### YOUR OBJECTIVE
In the entries below, the lines from the one with "keys = carried.animation_data" through the one with "scene.view_settings.keyframe_insert(path, frame=frame(t))" are to be copied exactly; both ends count.

Records with scene code

☆ ☆ ☆ ☆

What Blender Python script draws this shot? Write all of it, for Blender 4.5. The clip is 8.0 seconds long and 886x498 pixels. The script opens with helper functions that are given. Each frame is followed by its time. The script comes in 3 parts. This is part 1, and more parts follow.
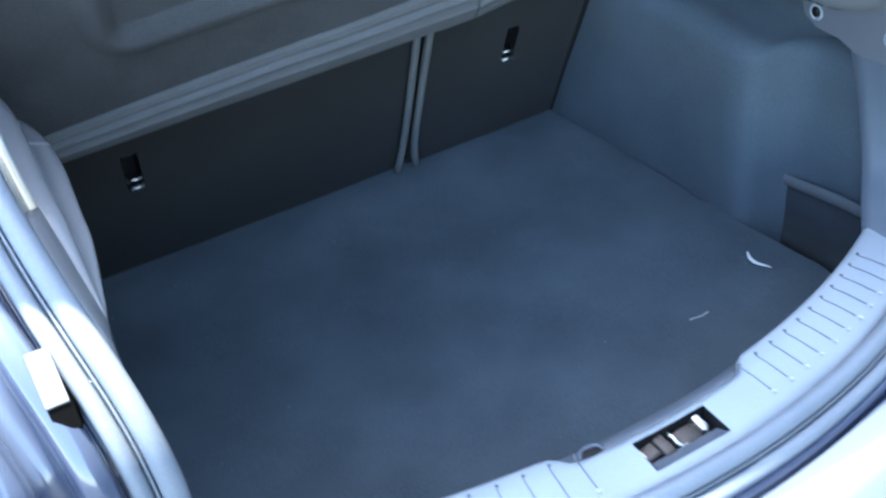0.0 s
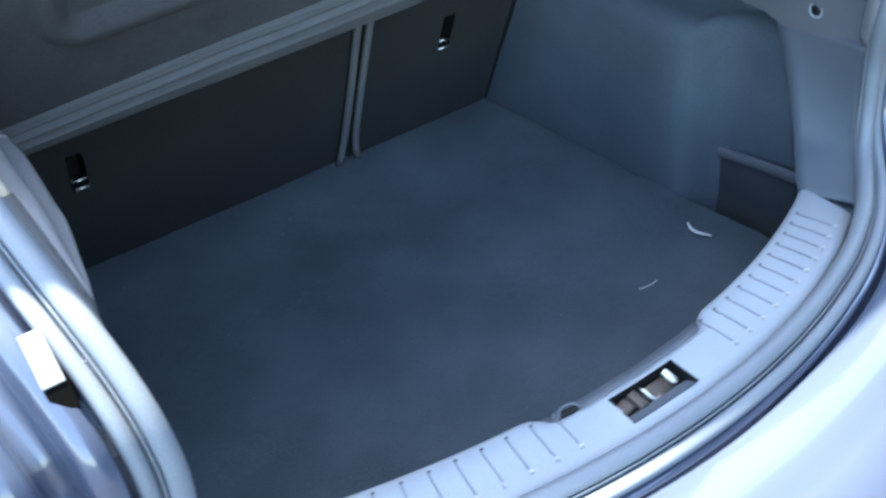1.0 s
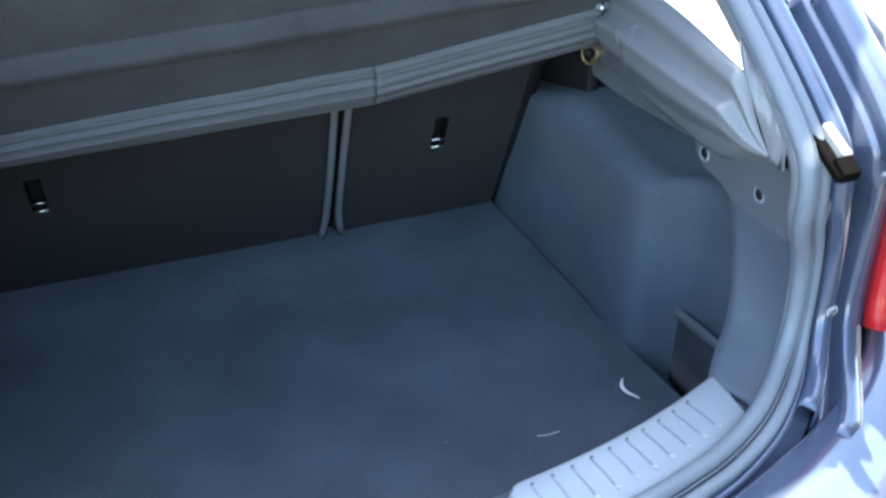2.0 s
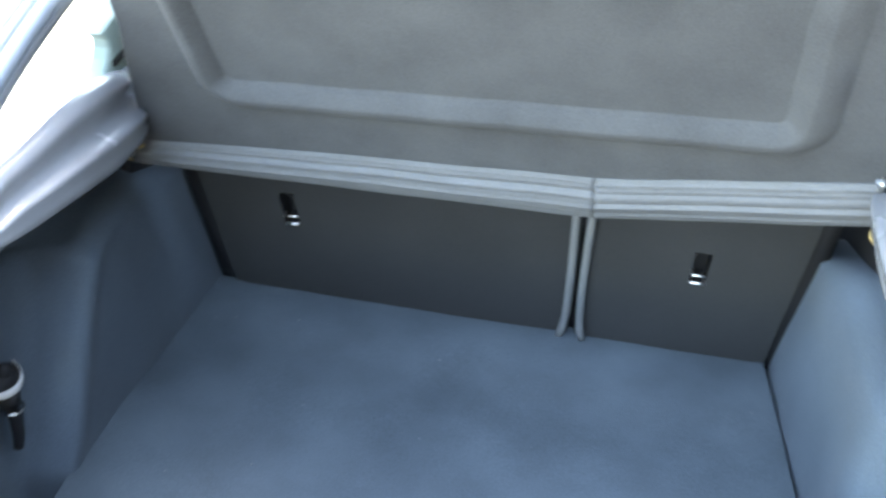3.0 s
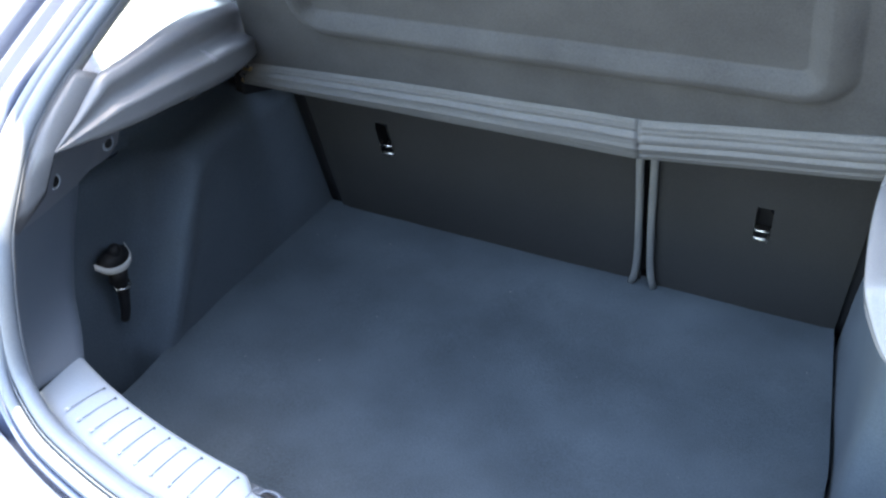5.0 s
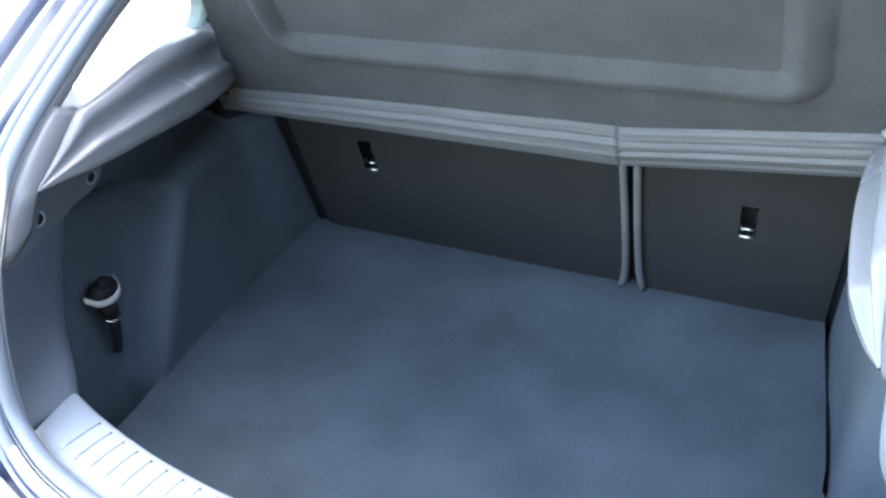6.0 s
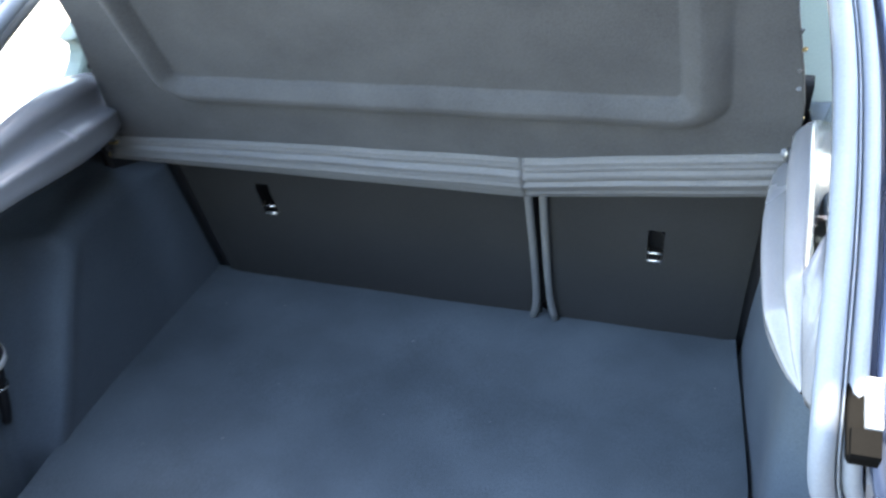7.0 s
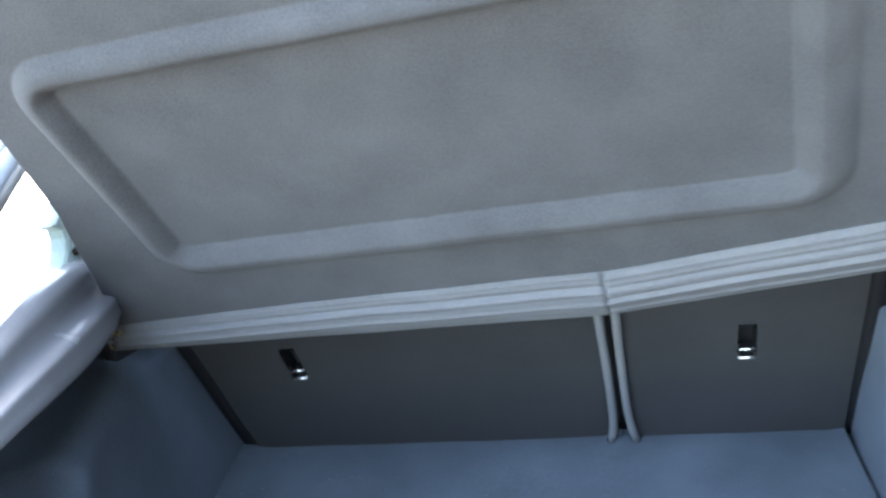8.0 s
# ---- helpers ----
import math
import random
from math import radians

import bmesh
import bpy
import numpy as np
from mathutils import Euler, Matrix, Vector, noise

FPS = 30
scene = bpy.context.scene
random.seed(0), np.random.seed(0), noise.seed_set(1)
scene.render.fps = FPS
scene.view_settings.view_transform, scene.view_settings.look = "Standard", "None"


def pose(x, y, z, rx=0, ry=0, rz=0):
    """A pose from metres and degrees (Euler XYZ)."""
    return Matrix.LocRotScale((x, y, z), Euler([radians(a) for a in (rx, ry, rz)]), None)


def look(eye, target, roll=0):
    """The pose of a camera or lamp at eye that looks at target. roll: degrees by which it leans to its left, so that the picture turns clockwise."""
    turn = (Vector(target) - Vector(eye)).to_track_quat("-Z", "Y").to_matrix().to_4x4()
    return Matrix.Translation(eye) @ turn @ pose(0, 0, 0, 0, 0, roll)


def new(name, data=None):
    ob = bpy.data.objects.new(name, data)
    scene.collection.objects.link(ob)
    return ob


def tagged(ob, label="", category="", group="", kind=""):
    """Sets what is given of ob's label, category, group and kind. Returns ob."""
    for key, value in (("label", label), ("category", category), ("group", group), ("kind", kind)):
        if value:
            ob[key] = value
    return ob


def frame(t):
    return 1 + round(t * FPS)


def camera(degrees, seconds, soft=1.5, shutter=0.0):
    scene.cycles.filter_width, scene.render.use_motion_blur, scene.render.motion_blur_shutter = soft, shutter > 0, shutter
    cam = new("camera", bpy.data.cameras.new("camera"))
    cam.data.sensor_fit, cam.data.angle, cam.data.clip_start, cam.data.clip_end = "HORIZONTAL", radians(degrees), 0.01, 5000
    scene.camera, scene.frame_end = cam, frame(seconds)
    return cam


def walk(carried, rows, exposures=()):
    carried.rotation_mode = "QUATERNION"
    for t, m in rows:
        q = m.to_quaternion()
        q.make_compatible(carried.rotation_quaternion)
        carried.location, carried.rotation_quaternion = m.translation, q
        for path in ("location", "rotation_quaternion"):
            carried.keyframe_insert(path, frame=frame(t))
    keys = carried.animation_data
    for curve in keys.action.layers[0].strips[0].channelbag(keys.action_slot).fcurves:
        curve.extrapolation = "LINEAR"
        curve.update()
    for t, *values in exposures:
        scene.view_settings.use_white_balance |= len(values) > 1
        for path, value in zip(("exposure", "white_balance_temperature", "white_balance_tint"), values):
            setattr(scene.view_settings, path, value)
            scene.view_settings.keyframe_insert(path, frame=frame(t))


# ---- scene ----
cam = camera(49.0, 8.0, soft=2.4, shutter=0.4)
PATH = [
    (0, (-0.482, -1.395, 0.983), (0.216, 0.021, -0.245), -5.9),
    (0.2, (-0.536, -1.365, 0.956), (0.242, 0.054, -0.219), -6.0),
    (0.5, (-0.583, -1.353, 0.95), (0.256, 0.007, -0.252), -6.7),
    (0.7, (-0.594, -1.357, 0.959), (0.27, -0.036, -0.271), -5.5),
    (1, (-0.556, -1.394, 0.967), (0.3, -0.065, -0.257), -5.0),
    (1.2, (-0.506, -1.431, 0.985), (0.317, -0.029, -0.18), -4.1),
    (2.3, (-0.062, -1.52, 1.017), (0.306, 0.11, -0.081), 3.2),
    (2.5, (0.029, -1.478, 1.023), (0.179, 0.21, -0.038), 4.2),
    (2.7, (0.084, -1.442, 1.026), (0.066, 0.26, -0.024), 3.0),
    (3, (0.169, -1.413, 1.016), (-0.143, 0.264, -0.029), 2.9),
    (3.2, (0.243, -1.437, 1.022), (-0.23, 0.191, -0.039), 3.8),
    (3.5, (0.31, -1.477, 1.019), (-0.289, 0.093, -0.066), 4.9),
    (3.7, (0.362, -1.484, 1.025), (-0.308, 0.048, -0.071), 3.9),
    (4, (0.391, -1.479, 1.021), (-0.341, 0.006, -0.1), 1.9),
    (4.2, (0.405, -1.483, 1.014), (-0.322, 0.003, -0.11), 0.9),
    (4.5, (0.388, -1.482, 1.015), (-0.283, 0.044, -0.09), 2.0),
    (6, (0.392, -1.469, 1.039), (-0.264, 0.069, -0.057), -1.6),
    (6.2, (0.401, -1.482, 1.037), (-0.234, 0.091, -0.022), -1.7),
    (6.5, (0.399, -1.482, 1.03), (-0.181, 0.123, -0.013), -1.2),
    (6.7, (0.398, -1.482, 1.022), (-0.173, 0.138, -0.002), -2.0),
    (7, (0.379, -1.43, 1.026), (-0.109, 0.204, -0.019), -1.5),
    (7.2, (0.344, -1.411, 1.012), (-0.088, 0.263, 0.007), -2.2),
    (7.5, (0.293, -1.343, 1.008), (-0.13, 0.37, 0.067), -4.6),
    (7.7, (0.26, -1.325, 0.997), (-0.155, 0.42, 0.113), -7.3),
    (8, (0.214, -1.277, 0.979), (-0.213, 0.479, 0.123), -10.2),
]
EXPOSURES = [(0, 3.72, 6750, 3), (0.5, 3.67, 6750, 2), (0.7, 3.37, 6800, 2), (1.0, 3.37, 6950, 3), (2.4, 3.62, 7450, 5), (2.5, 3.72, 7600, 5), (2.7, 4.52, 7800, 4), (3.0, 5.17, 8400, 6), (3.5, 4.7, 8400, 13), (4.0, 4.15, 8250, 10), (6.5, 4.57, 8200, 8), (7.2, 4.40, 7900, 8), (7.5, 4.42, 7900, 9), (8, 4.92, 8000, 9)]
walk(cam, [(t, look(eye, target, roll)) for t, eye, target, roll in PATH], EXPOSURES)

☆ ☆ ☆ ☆

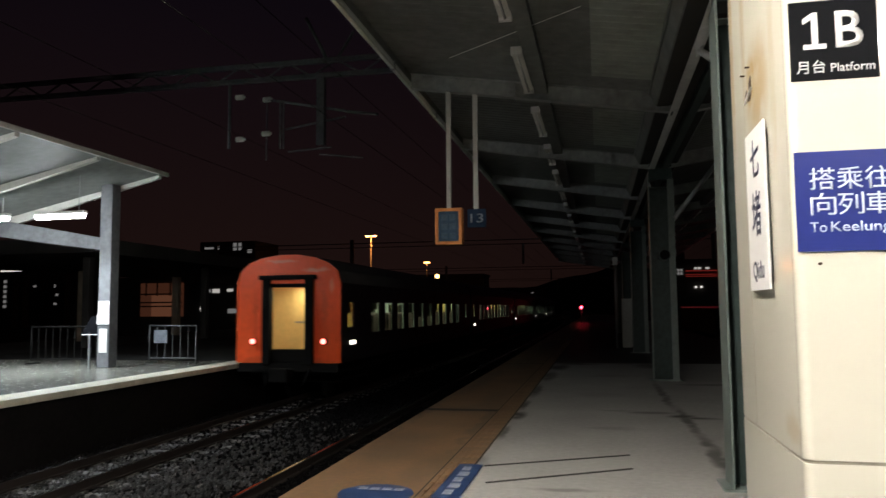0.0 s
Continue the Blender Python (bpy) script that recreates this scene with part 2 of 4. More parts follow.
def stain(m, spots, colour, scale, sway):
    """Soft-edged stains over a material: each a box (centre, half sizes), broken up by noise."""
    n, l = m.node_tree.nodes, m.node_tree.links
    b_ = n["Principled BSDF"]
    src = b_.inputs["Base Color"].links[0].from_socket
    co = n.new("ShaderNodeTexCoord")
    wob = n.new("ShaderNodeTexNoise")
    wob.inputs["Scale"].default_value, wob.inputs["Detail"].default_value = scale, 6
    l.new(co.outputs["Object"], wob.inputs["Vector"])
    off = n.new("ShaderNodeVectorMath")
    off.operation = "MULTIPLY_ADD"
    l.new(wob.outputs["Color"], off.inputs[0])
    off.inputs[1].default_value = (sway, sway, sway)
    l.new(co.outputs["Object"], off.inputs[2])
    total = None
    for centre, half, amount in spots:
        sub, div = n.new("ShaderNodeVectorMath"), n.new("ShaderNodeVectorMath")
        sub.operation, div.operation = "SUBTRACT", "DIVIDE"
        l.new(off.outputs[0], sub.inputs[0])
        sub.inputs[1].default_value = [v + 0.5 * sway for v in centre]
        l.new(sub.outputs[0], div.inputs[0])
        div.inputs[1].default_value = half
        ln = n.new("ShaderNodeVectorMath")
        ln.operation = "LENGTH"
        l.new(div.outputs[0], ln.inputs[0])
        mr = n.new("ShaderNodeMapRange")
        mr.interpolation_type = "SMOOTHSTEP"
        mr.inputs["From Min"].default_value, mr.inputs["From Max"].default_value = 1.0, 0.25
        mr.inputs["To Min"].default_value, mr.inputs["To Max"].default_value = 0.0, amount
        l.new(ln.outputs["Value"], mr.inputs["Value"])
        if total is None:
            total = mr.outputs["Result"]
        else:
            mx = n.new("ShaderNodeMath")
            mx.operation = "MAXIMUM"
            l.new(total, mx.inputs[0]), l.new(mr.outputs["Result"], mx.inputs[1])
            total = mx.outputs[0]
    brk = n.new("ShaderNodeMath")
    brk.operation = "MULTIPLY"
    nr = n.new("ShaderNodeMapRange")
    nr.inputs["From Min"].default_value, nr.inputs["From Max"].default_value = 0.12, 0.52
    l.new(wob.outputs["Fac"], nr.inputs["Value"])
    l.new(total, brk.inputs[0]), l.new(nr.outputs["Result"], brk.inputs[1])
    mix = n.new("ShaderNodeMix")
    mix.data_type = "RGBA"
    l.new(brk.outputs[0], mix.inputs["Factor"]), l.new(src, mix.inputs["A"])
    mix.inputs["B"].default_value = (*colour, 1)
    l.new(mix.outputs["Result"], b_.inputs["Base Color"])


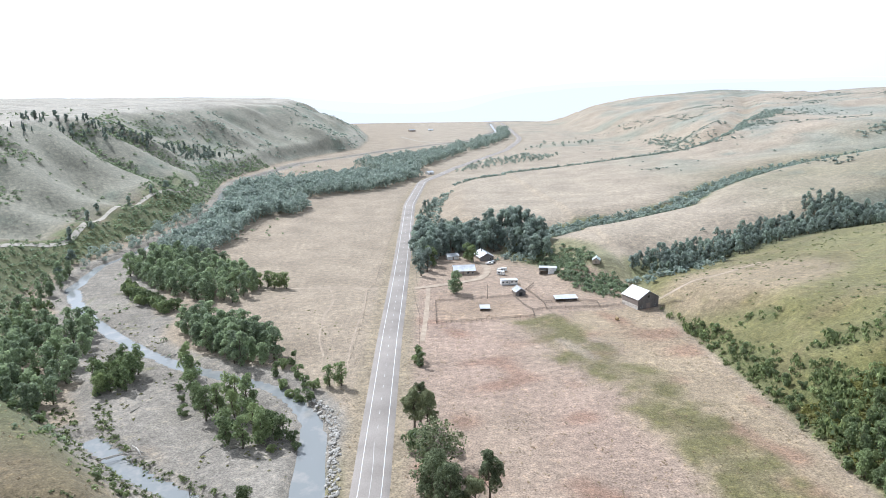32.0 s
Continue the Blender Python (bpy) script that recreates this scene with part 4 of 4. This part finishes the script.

☆ ☆ ☆ ☆

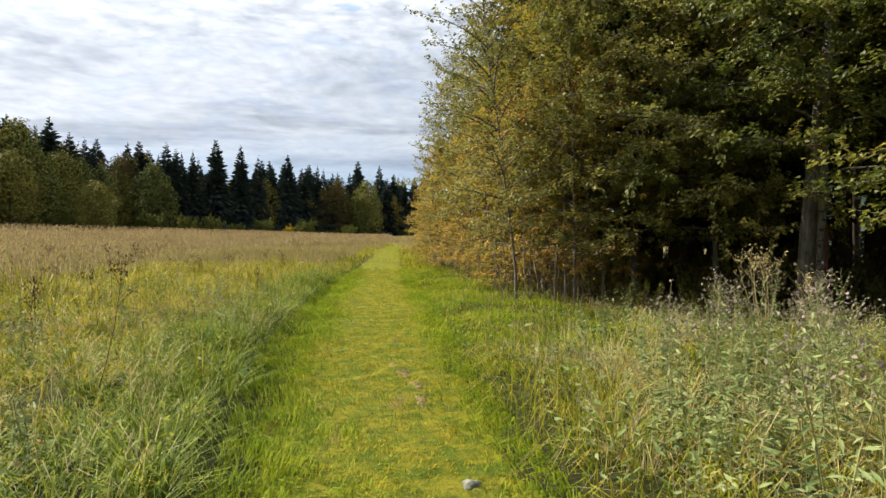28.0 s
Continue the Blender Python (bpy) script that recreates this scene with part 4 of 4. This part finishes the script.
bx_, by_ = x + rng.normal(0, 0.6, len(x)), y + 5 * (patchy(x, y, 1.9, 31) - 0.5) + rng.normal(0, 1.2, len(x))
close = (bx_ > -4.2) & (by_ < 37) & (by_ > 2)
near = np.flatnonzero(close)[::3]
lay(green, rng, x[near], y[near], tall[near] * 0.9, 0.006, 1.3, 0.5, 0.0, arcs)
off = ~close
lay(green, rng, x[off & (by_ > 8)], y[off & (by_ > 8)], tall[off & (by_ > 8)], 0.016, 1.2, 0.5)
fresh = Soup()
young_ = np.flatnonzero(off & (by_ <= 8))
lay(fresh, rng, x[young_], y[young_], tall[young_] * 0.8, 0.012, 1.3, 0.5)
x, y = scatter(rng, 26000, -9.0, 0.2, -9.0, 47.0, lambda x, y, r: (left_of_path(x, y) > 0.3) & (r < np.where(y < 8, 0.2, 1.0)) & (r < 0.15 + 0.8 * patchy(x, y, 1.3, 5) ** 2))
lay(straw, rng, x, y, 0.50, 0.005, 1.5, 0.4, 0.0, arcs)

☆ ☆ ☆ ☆

### FULL SOLUTION
    keys = carried.animation_data
    for curve in keys.action.layers[0].strips[0].channelbag(keys.action_slot).fcurves:
        curve.extrapolation = "LINEAR"
        curve.update()
    for t, *values in exposures:
        scene.view_settings.use_white_balance |= len(values) > 1
        for path, value in zip(("exposure", "white_balance_temperature", "white_balance_tint"), values):
            setattr(scene.view_settings, path, value)
            scene.view_settings.keyframe_insert(path, frame=frame(t))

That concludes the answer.